Em todos esses filmes, driblando a censura estatal, Márta não deixa de apontar as contradições do regime socialista – a condição precária dos trabalhadores oposta às benesses usufruídas pelos altos funcionários e dirigentes do partido; o ambiente de repressão que procura calar as vozes dissonantes; a persistência dos valores patriarcais e machistas na sociedade húngara, em nítido contraste com a propaganda partidária pela criação do “novo homem”. Em uma produção da década de 1960, Binding sentiments (Sentimentos vinculados, 1969), um drama intimista sobre uma mulher de meia-idade que tem de lidar com a súbita morte do marido, pertencente ao alto escalão do governo, os elementos cênicos por si só já denunciam essas incoerências. O ambiente de opulência em que vive a personagem, com um armário repleto de roupas de grife, carro de luxo com motorista particular e uma suntuosa casa no campo, escancara os injustificados privilégios da elite governamental.

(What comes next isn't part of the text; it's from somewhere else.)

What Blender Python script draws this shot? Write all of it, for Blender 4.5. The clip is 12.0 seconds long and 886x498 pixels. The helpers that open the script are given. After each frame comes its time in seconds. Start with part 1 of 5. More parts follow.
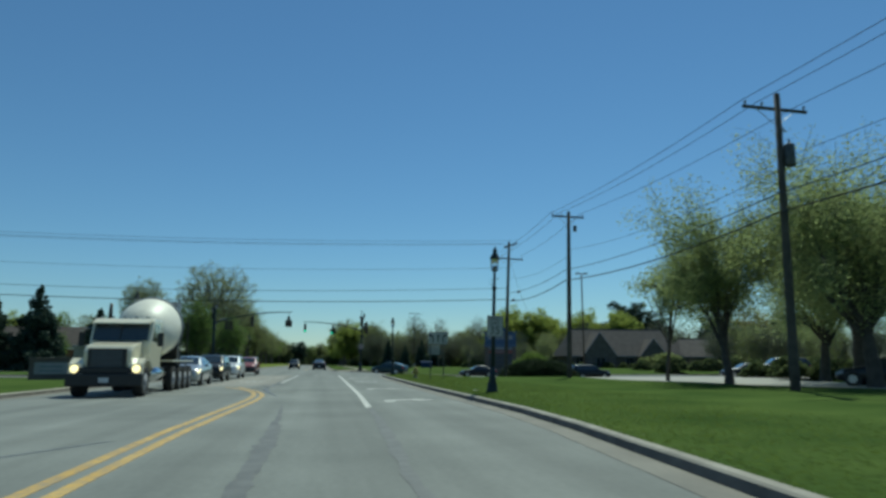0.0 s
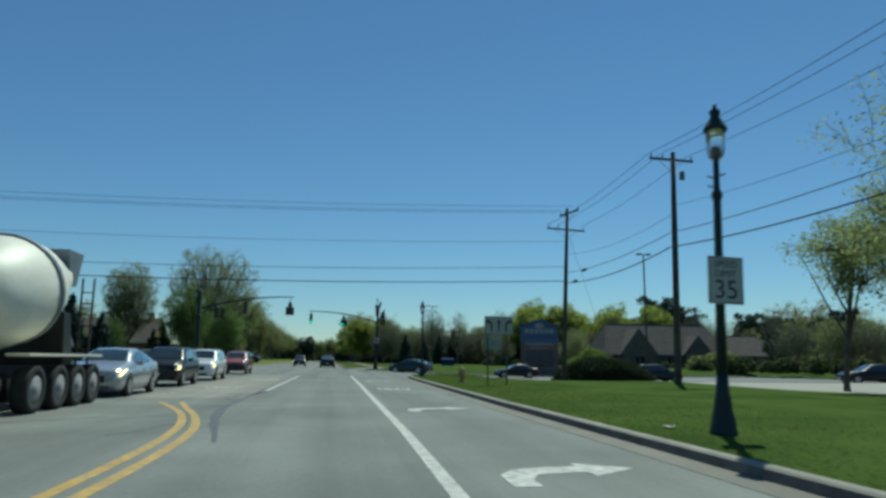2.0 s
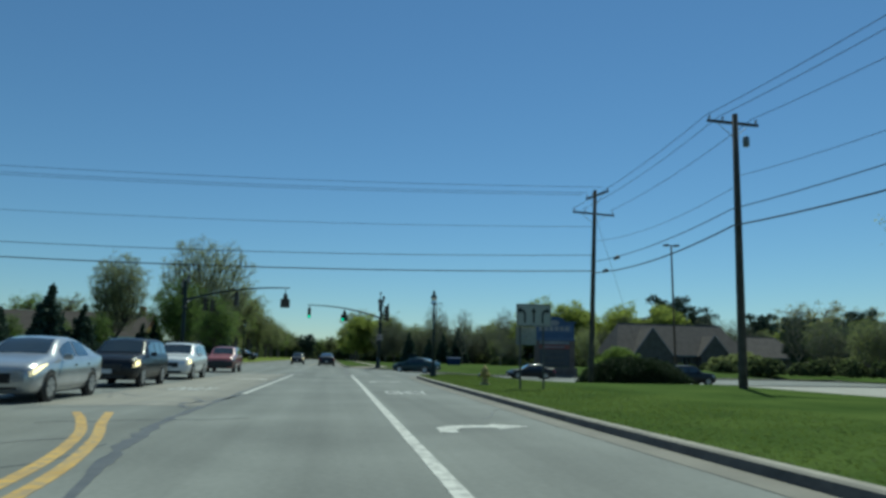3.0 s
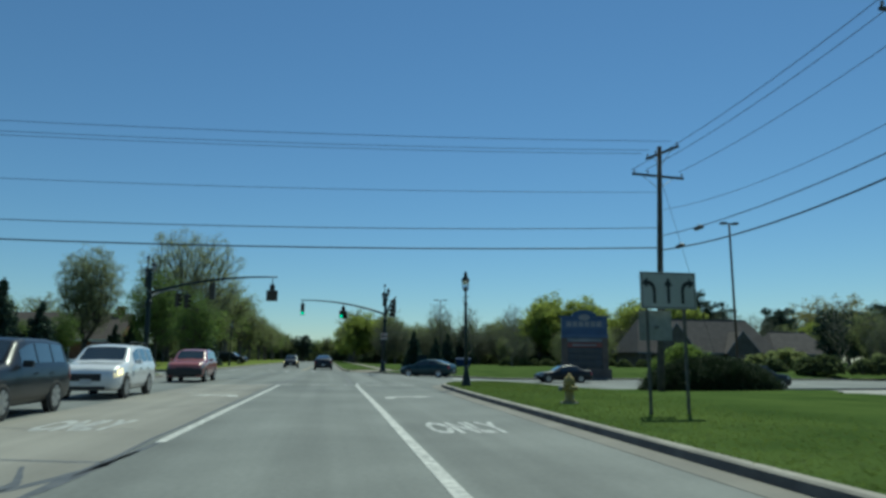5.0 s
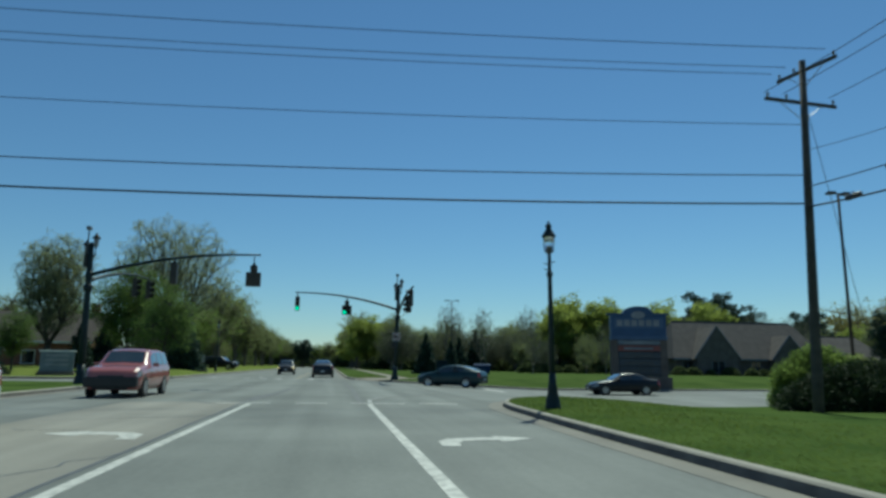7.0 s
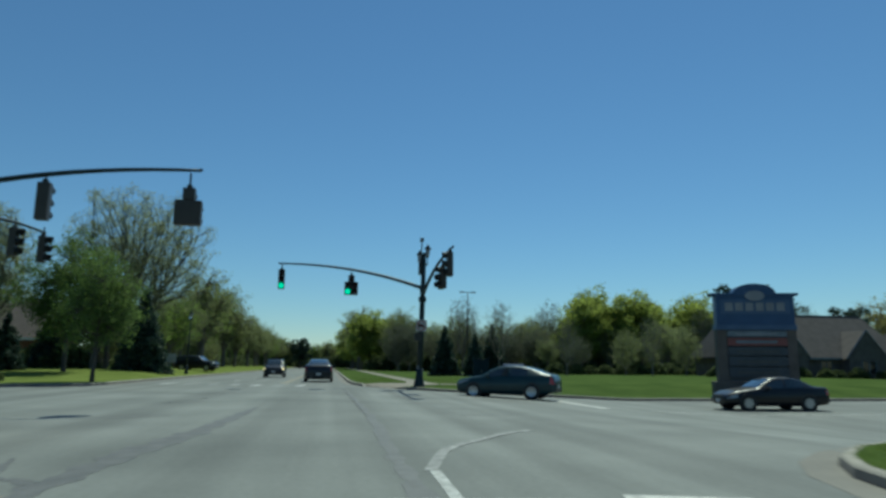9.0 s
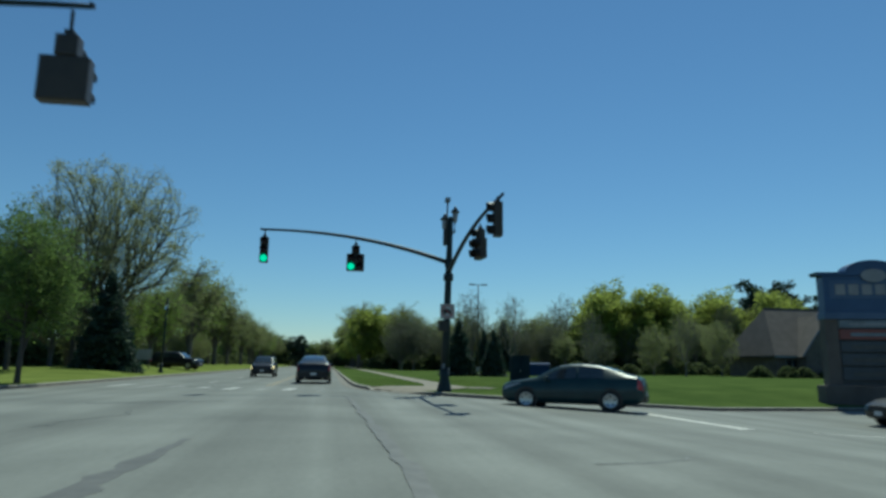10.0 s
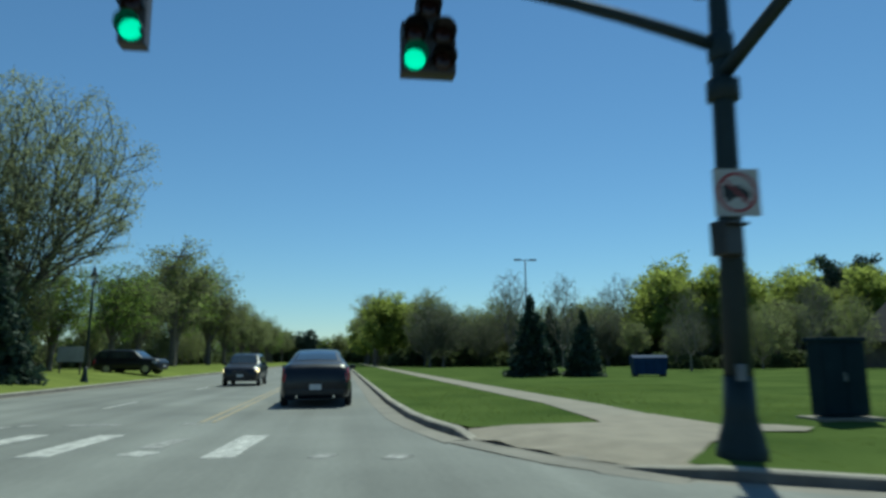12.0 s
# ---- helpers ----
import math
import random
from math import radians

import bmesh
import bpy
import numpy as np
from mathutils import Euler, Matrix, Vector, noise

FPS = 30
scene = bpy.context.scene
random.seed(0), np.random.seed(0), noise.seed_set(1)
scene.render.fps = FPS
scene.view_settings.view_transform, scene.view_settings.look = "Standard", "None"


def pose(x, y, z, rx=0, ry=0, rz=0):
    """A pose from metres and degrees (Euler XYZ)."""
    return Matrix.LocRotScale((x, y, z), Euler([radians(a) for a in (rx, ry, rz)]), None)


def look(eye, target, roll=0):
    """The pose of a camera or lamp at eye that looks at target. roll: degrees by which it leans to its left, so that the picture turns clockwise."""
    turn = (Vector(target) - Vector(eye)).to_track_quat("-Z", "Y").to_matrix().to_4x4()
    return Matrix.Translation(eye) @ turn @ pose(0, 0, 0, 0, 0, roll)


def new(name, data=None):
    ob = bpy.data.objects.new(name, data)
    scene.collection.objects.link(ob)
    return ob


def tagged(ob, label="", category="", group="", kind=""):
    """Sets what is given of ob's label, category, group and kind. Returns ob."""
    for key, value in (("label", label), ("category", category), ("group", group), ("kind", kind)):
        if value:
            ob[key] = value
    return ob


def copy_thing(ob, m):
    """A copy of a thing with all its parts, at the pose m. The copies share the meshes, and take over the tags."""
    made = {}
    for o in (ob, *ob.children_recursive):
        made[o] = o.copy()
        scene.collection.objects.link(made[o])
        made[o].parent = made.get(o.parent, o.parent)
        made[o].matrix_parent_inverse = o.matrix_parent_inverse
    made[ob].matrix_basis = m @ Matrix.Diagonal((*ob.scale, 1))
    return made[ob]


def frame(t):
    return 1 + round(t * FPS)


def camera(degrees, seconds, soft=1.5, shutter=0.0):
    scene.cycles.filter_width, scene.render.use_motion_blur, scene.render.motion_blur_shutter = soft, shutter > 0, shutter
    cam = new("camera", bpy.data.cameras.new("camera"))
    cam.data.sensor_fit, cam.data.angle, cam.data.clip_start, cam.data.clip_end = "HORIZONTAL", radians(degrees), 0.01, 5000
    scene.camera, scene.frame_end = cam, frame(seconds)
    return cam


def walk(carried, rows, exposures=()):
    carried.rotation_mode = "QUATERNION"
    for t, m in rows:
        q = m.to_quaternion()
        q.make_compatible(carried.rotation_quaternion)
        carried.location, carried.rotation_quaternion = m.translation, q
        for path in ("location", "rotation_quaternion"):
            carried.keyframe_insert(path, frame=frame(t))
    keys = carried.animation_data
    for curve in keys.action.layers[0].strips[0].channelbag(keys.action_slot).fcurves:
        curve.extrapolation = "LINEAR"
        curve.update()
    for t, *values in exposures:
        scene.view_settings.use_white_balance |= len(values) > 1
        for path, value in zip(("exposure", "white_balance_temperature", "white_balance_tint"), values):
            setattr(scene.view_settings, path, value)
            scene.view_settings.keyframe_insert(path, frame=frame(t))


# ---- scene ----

Mas é na trilogia em que Márta Mészaros recria de maneira mais direta a sua própria trajetória – Diary for my children (Diário para meus filhos, 1984), Diary for my lovers (Diário para meus amores, 1983) e Diary for my mother and father (Diário para minha mãe e meu pai, 1990) – que sua visão crítica do regime socialista na Hungria, sobretudo no período da dominação stalinista, torna-se mais acentuada. Dos três, Diary for my children, merecidamente premiado no Festival de Cannes, é o mais tocante, centrado na figura da adolescente Juli, uma órfa que é adotada por Márta, dirigente implacável do partido em Budapeste. Obcecada em descobrir o destino do pai – um artista plástico que fora preso na URSS e desaparecera –, Juli entra em confronto aberto com Márta, questionando a repressão e as prisões arbitrárias em seu país. E para escapar do ambiente opressivo de casa e da escola, ela se refugia no cinema, onde encontra um espaço para o sonho e a imaginação, mesmo que tenha de assistir vez ou outra às sofríveis produções do realismo socialista.
“Uma mulher independente, que se encontra em uma situação em que precisa tomar uma decisão sozinha, é a personagem central de todos os filmes que fiz”, definiu Márta Mészaros ao ser indagada sobre o caráter das suas heroínas. Seu cinema ao mesmo tempo lírico e realista, com protagonistas complexas, independentes e rebeldes, precisa ser continuamente revisitado, não só por sua alta qualidade estética e por seu vigor criativo, mas também para servir de exemplo e inspiração nestes tempos de ameaçadores retrocessos para as mulheres.